Ironically, the political maneuver that touched off the storm, the naming of a new science minister, was a direct result of Tartman’s party joining the coalition government last fall. The entry of Lieberman, who is known for his anti-Arab rhetoric, prompted then-science minister Ophir Pines-Paz to quit the Cabinet in protest. Majadleh, a Labor backbencher, was one of the few party leaders to support Pines-Paz’s decision.

“Lieberman wants a Jewish country with no Arabs,” Majadleh then said. “So we cannot legitimize him by sitting with him.”

Last week, however, Majadleh was calling his Cabinet appointment a “milestone” for Israeli Arabs and a rebuke to Lieberman.

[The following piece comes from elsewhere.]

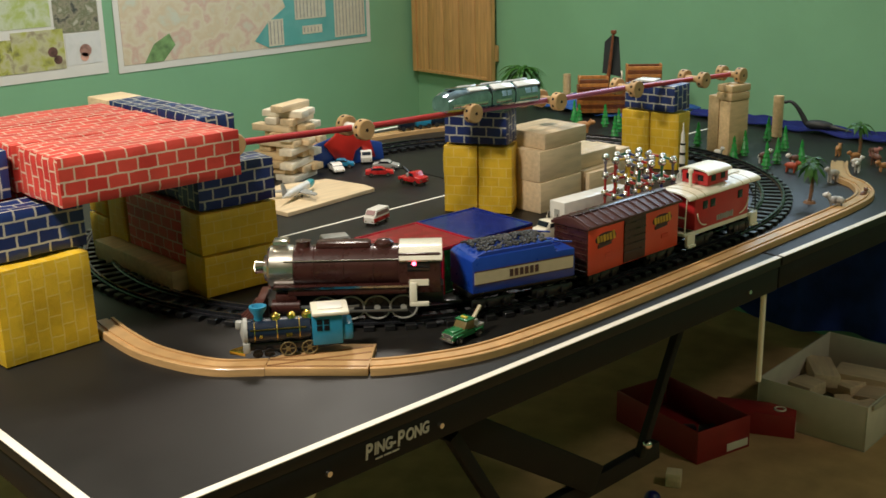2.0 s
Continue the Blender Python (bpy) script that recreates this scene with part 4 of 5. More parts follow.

Even more ironic, Majadleh’s nomination drew criticism from left as well as from right. Pines-Paz himself called the appointment a “stinking maneuver” by Peretz to woo Arab voters in advance of a May party primary. Some critics said that Majadleh, a high school graduate, was unqualified to oversee Israel’s science and technology budgets.

As for Lieberman, Tartman’s party leader, he said that he had “nothing against” a Muslim Arab joining the Cabinet, but he denounced the timing as a political maneuver that proved Peretz was unfit to serve as defense minister. He did not, however, criticize Tartman.

Lieberman’s standing got a boost this week when the visiting American secretary of state, Condoleezza Rice, found time to meet with him during a brief visit to the region, just two days after Tartman had made her statements. Such a meeting is not part of the standard protocol for Rice’s visits here.

It is that sort of legitimization from above, critics say, that hurts efforts to combat ethnic incitement. “In the past, these people would be thought of as extremist,” said Fred Lazin, chair of the politics and government department at Ben-Gurion University. “Now they aren’t even being asked to leave the government.”